Вместо духовника королевы у эшафота появился протестантский священник из Питерсбороу доктор Флетчер. Он заводит долгую и скучную проповедь, которую королева то и дело прерывает. “Три или четыре раза, — продолжает Цвейг, — просит она доктора не утруждать себя", но он “знай, бубнит свое, и тогда, не в силах прекратить это гнусное суесловие, Мария Стюарт прибегает к последнему средству: в одну руку, словно оружие, берет распятие, в другую — молитвенник и, пав на колени, громко молится по латыни, чтобы священными словами заглушить елейное словоизвержение".

Граф Кент пытался прервать ее молитву, "требуя, чтобы она оставила эти "popish trumperies" — папистские фокусы. Но умирающая уже далека всем земным распрям. Ни единым взглядом, ни единым словом не удостаивает она его и только говорит во всеуслышание, что от всего сердца простила она врагов, давно домогающихся ее крови, и просит Господа, чтобы он привел ее к истине.
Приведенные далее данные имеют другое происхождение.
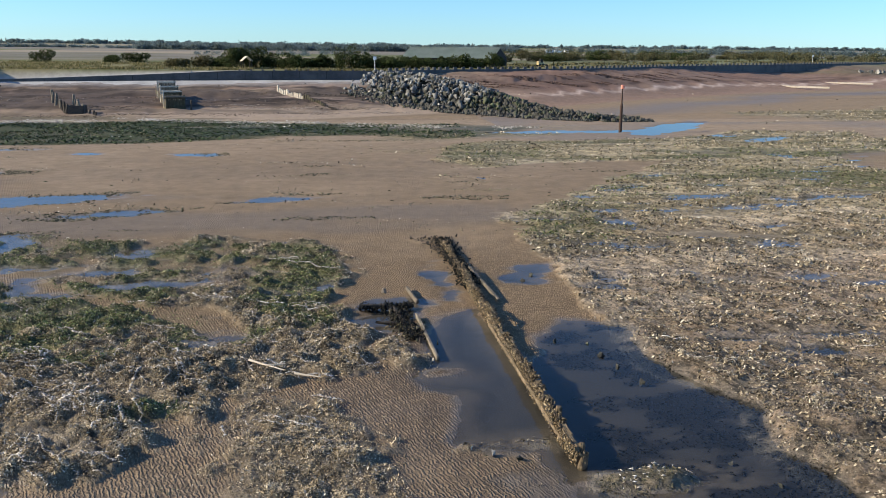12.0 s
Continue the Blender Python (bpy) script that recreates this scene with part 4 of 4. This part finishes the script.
def build_rock_groyne():
    g = thing("rock_groyne", (25, 150, 0), "long mound of grey armour stone, green with algae at its foot", "rock groyne")
    r = random.Random(21)
    rows = []
    for i in range(1650):
        f = r.uniform(0, 1) ** 1.3 * 0.97
        (cx, cy, h, w), d = spine_at(f)
        side = max(-1.05, min(1.05, r.triangular(-1.05, 1.05, -0.55)))
        n = Vector((-d.y, d.x, 0))
        x, y = cx - n.x * side * w, cy - n.y * side * w
        if f < 0.05:
            back = r.uniform(0, 6)
            x, y = x - d.x * back, y - d.y * back
        base = max(zat(x, y), -0.05)
        top = max(base, h * (1 - abs(side) ** 1.5) + base * abs(side) ** 1.5 * 0.4)
        size = (r.uniform(0.5, 1.2) if f < 0.5 else r.uniform(0.4, 0.85)) * (0.8 if abs(side) > 0.85 else 1)
        z = max(base + size * 0.12, top - size * 0.28 + r.uniform(-0.25, 0.15))
        rows.append((x, y, z, size, f))
    rest = {m: [] for m in STONE_KINDS}
    for i, (x, y, z, size, f) in enumerate(rows):
        kind = "armour_stone" if f < 0.42 and z > 0.9 else ("algae_stone" if r.random() < 0.3 and f < 0.6 else "weedy_shaded_stone")
        if f < 0.42 and z < 1.5 and r.random() < 0.3:
            kind = "weedy_shaded_stone"
        at = Matrix.LocRotScale(Vector((x - 25, y - 150, z)), Euler((r.uniform(0, 6.3), r.uniform(0, 6.3), r.uniform(0, 6.3))), (size * r.uniform(0.85, 1.35), size, size * r.uniform(0.75, 1.0)))
        if i % 28 >= 6:
            rest[kind].append((STONE_KINDS[kind][i % 8], at))
            continue
        ob = new("stone", STONE_KINDS[kind][i % 8])
        ob.parent = g
        ob.matrix_local = at
    for kind, items in rest.items():
        verts, faces, base = [], [], 0
        for me, at in items:
            verts += [tuple(at @ v.co) for v in me.vertices]
            faces += [[base + q for q in f.vertices] for f in me.polygons]
            base += len(me.vertices)
        tagged(mesh_object("stone_packing", np.array(verts), np.array(faces), ROCK_PACKED[kind], g), "closely packed further stones", kind="stuff")
    # rubble core dark for the shaded gaps it fills; small stones round the foot
    rng = np.random.default_rng(22)
    for nm, n, material, spread, low in (("rubble_core", 2200, ROCK_LOW, 0.92, 0.5), ("foot_rubble", 900, ROCK_LOW, 1.15, 0.0)):
        f = rng.uniform(0, 1, n) ** 1.1
        pts = []
        for q in f:
            (cx, cy, h, w), d = spine_at(q)
            s = rng.uniform(-spread, spread)
            if nm == "foot_rubble":
                s = np.sign(s) * rng.uniform(0.85, 1.2) if q < 0.9 else s
            x, y = cx + d.y * s * w, cy - d.x * s * w
            base = zat(x, y)
            hh = h * max(0, 1 - abs(s) ** 1.5)
            pts.append((x - 25, y - 150, max(base + 0.05, hh - 0.7) if low else base + 0.1))
        ob = shards(nm, np.array(pts), rng.uniform(0.25, 0.6, n) * (1.7 if low else 0.8) * (1 - 0.6 * step(f, 0.6, 0.95)), material, rng, 1.5, (1, 0.85, 0.85), g)
        tagged(ob, "dark smaller rubble between the stones")
    # a solid heart under the stones, its dark colour giving the shaded gaps
    bm = bmesh.new()
    secs = []
    for k in range(25):
        (cx, cy, h, w), d = spine_at(k / 24)
        ring = []
        for s in np.linspace(-1, 1, 9):
            ring.append(bm.verts.new((cx + d.y * s * w - 25, cy - d.x * s * w - 150, max(h * (1 - abs(s) ** 1.5) - 1.0, -0.4))))
        secs.append(ring)
    for a, b in zip(secs, secs[1:]):
        for i in range(8):
            bm.faces.new((a[i], b[i], b[i + 1], a[i + 1]))
    part("mound_core", bm, ROCK_LOW, g, "dark packed rubble under the armour stones")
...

Воцаряется тишина. Мария Стюарт знает, что теперь последует. Еще раз целует она распятие, осеняет себя крестным знамением и говорит: "О милосердный Иисус, руки твои, простертые здесь на кресте, обращены ко всему живому, осени же и меня своей любящей дланью и отпусти мне мои прегрешения. Аминь”.

По средневековому обычаю, палач и его помощник "склоняют колена перед Марией Стюарт и просят у нее прощения за то, что вынуждены уготовать ей смерть. И Мария Стюарт отвечает им: "Прощаю вас от всего сердца, ибо в смерти я вижу разрешение всех моих земных мук"...

Между тем обе женщины раздевают Марию Стюарт. Она caма помогает им снять с шеи цепь с "agnus dei". При этом руки у нее не дрожат, и, по словам ее злейшего врага Сесила, она "так спешит, точно ей не терпится покинуть этот мир". Едва лишь черный плащ и темные одеяния падают с ее плеч, как под ними жарко вспыхивает пунцовое исподнее платье, а когда прислужницы натягивают ей на руки огненные перчатки, перед зрителями словно всполыхнулось кроваво-красное пламя — великолепное, незабываемое зрелище. И вот начинается прощание. Королева обнимает прислужниц, просит их не причитать и не плакать навзрыд. И только тогда преклоняет она колена на подушку и громко, вслух читает псалом: "In te, domine, confide, ne confundar in acternum”.

А теперь ей осталось немногое: уронить голову на колоду, которую она обвивает руками, как возлюбленная своего загробного жениха. До последней минуты верна Мария Стюарт королевскому величию. Ни в одном движении, ни в одном ее слове не проглядывает страх. Дочь Тюдоров, Стюартов и Гизов достойно приготовилась умереть. Но что значит все человеческое достоинство и все наследованное и благоприобретенное самообладание перед лицом того чудовищного, неотъемлемо от всякого убийства! Никогда — и в этом лгут все книги и реляции – казнь человеческого существа не может представлять собой чего-то романтически чистого и возвышенного. Смерть под секирой палача остается в любом случае страшным, омерзительным зрелыщем, гнусной бойней. Сперва палач дает промах, его первый удар пришелся не по шее, а глухо стукнул по затылку – сдавленное хрипение, глухие стоны вырываются у страдалицы. Второй удар глубоко рассек шею, фонтаном брызнула кровь. И только третий удар отделил голову от туловища. И еще одна страшная подробность: когда палач хватает голову за волосы, чтобы показать ее зрителям, рука его удерживает только парик. Голова вываливается и, вся в крови, с грохотом, точно кегельный шар, катится по деревянному настилу. Когда же палач вторично наклоняется и высоко ее поднимает, все глядят в оцепенении: перед ними призрачное видение — стриженая седая голова старой женщины”.

Дурной пример заразителен, говорит русская пословица. Елизавета публичным судом и казнью коронованной особы низвела в глазах всего мира королей до простых граждан государства и, тем самым, стала невольной пособницей будущих казней монархов.